Today is Sunday. Aura starts her workweek and I'm ending my weekend. With Aura working the night shift, the pacing of these days has always been a bit tricky to figure out; I can't wake up too early because I have to be up a bit late, plus I need to account for Aura going on lunch within 4-5 hours of being dropped off. It's too much time to spend on one activity (resting, chores, errands), so I have to pair activities that go well together.
Today, I spent most of my time at the jetty. There's one just down the street from us that's about a kilometer or a half-mile in length; about 20 minutes to get from start to end. The thought of actually making the trek made me a bit nervous; I had been here before when I was a kid. My older sister and I set out to reach the end (without our parents knowing, of course). We started to get tired and the sun was setting, so we decided to walk back. My mom was in hysterics and had sent a kind stranger to look for us and make sure that we were safe. We got an earful on the way home.
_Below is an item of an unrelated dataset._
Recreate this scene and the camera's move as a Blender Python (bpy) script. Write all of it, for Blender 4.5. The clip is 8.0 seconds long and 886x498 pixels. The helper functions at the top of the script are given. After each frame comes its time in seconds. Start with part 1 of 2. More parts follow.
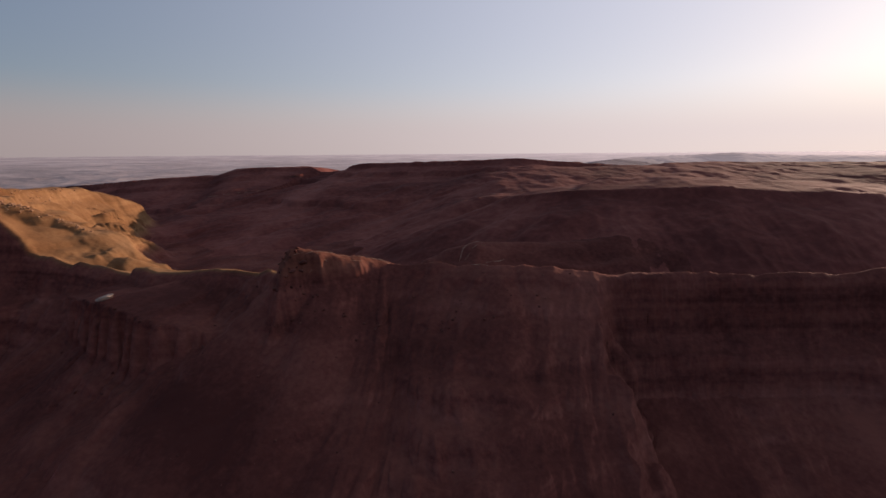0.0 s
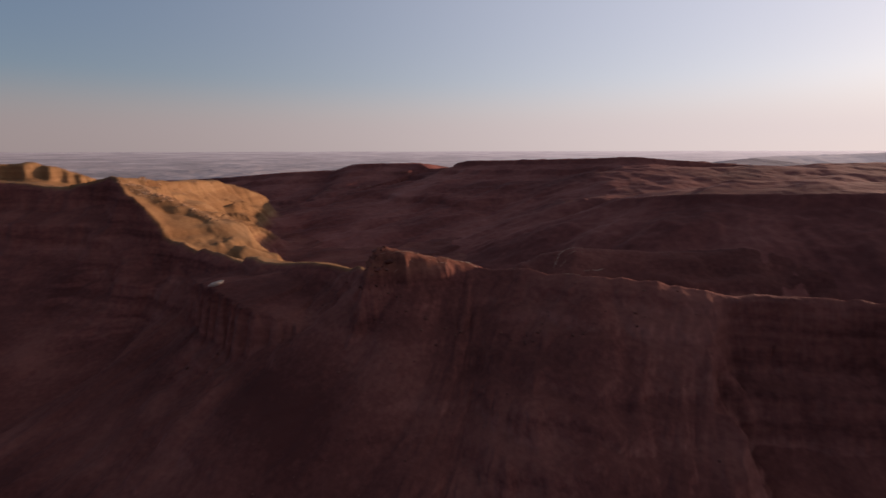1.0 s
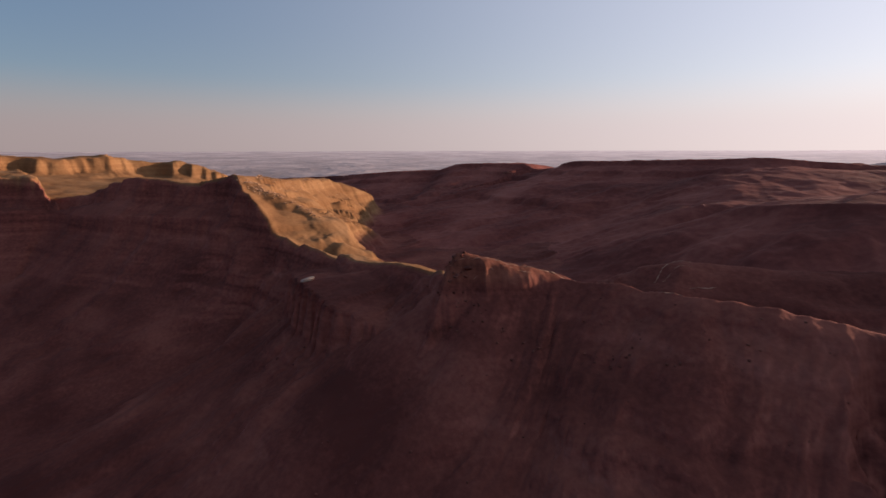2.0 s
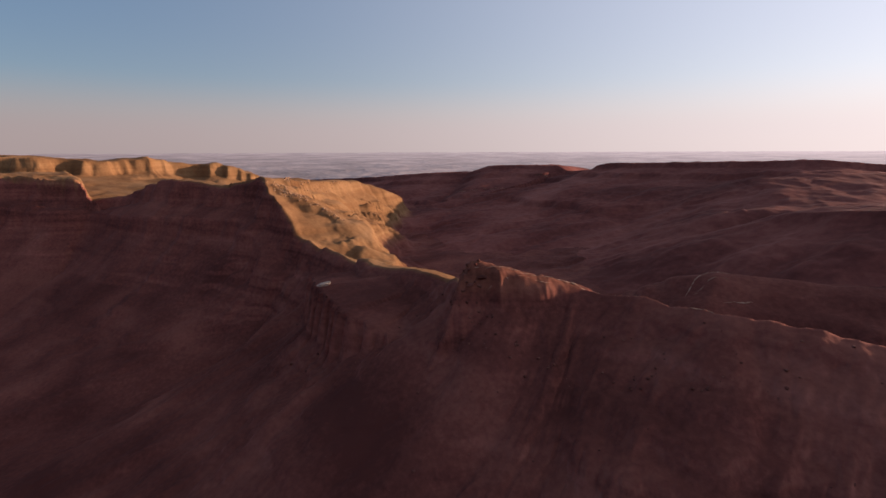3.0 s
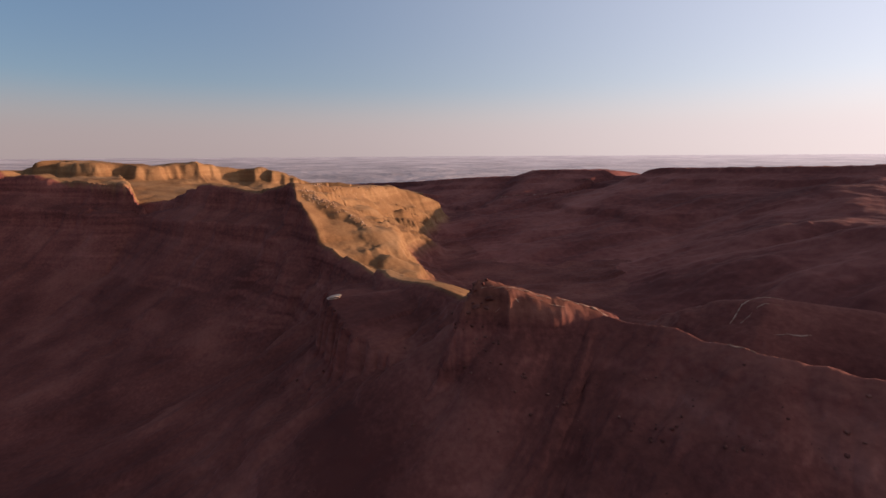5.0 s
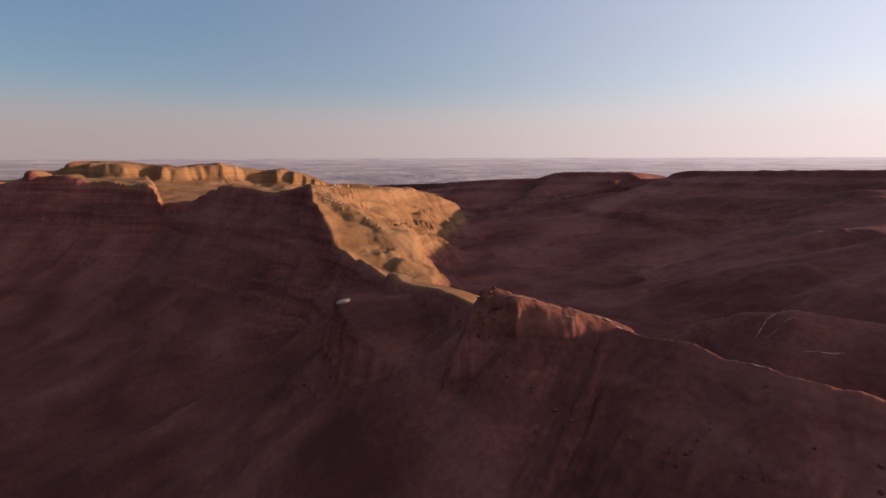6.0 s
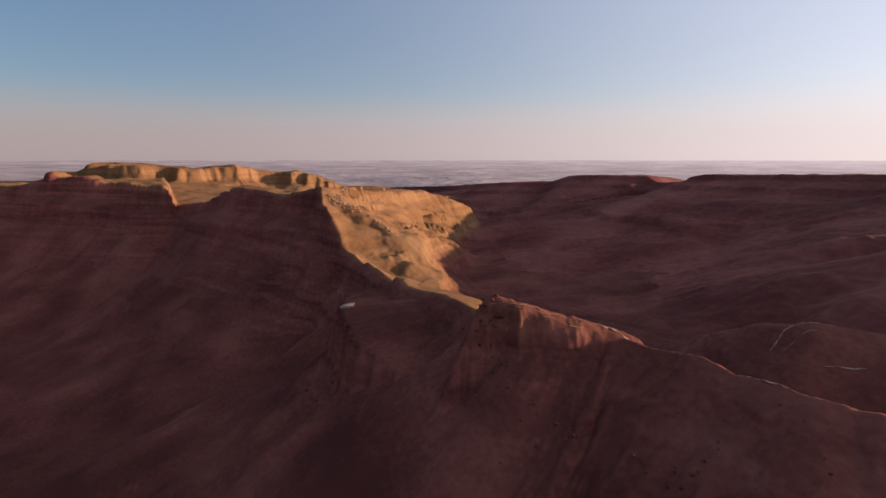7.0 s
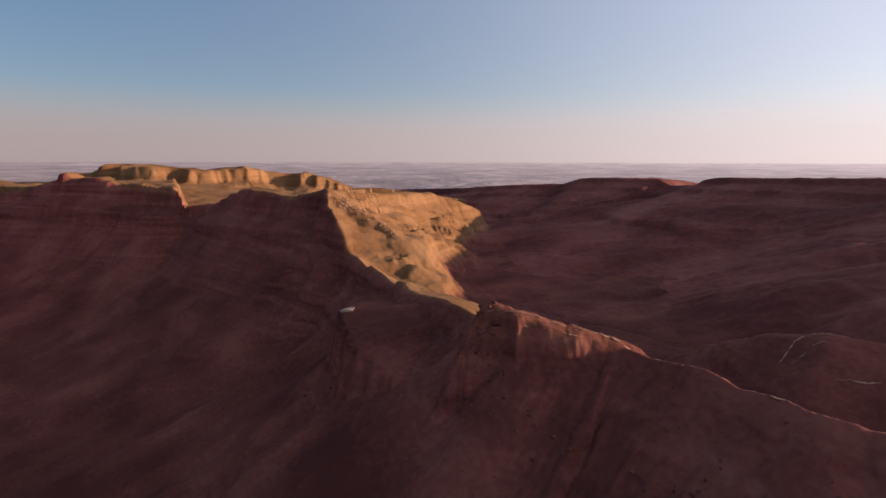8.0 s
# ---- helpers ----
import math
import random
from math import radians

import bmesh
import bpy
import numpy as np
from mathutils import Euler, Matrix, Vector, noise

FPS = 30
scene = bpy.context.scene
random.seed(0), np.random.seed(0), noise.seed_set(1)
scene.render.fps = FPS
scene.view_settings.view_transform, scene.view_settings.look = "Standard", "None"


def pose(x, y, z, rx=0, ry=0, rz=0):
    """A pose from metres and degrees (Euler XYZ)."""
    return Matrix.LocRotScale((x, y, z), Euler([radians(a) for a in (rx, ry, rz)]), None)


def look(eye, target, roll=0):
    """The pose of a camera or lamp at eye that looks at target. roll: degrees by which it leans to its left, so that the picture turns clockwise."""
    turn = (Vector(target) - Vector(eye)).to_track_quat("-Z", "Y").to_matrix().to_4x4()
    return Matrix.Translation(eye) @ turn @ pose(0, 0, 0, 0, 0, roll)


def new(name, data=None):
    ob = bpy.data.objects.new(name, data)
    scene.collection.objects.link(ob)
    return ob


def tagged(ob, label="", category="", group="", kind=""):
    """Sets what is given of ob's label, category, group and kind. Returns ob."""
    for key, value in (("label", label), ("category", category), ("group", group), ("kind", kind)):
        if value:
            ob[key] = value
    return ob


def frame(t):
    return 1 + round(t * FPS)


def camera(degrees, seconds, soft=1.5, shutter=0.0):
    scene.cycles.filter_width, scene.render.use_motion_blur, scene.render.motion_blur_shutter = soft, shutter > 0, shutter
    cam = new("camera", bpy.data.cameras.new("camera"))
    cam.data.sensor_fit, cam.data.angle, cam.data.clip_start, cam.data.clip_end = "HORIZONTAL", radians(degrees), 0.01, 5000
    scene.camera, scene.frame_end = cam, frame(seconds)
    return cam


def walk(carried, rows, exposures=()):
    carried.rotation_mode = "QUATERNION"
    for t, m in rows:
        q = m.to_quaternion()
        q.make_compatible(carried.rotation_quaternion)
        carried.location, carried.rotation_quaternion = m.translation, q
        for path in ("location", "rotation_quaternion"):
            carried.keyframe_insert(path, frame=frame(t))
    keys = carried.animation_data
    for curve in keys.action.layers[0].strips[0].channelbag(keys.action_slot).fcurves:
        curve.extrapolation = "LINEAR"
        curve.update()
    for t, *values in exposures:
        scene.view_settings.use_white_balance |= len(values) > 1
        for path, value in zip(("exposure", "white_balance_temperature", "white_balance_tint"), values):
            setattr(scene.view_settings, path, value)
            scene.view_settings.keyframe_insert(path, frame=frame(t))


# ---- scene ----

I packed my bag with water, snacks, my notebook, and some coffee for the journey. I drove down to the jetty, tied up my hair, and started my trek. It was intimidating, but I learned to enjoy the walk and not worry about the destination. I enjoyed the sights and sounds along the way and would stop to look out at the ocean every once in a while.
Before I knew it, I was nearing the end of the jetty. There was a small lookout tower at the end. I rushed to the end, found a nice spot to unpack, and proudly sat down on the edge of a rock. I sat there for about an hour; I used a compact telescope that I had packed in my bag to look at the boats in the distance, wrote in my journal, drank some coffee, snacked on a hardboiled egg, listened to some music, and adored the ocean sights and sounds. I even saw a sea lion for the briefest moment! If only I had my camera out at the time.
My time at the jetty was much-needed and I felt revitalized--albeit very tired--by the time I finished my trek back and got into my car. I'd like to make trips to the end of the jetty a regular thing.
I drove home, took a small nap, prepped some food, picked Aura up for her lunch break, and we came back home and watched some One Piece.
I've always had a hard time connecting with people. I'm always incredibly grateful whenever people reach out to me, and I really enjoy having conversations with people, but I have a hard time keeping up. Especially over the past few weeks, I feel like I can't hold conversations with people because I've been so tired. There's a million thoughts violenting buzzing around my head like a swarm of angry bees. It makes it really difficult to be present.
I feel awful because I know it can come across as me not being interested in the conversation or not wanting to continue it, but most of the time it couldn't be further from the truth. I have a hard time finding which topic to jump to next that is at least somewhat relevant to the conversation or the other person's interests. Although I did have someone come up to me and ask about JSchlatt, so maybe I just overthink conversations.
It sucks because I even feel this way with Aura sometimes. I feel like the things I talk about aren't interesting or that the things I talk about are so limited. Most of the time, I just tell her about what happened in my day. I'm not great at recounting details, especially in conversation. I think she enjoys when I talk about it, though.
Having four cats is mentally taxing because it feels like they're never getting enough time, love, or attention to be happy. It feels wrong to accomodate one cat more than any other cat; I bought a harness for one of our cats in a bonded pair and feel bad for not buying a harness for the other, although it doesn't really seem like the other wants to go outside. Trying to make adjustments or improvements means I have to account for four times as much work; treats have to be shared, because I don't think my cats would ever forgive me for giving a treat to only one of them and not the rest.
I've found that they are surprisingly well-behaved when it comes to playtime, though. If I whip out a teaser wand, they'll all gather around and so politely wait for their turn to play. Again, however, I need to accomodate for 4 times the amount of energy; this means that play sessions will need to be much more frequent or much longer to ensure that everyone gets ample playtime. Since I work from home, this really shouldn't be too difficult to make time for. Now, it's just a matter of setting up a consistent schedule that makes sense. They are particularly playful before meals.
I'm thinking about reaching out to a speech pathologist. I get frustrated by not being able to articulate my thoughts properly and I really enjoy connecting with people, but this is the biggest barrier. I think I've also just been stressed and haven't taken much time to be present.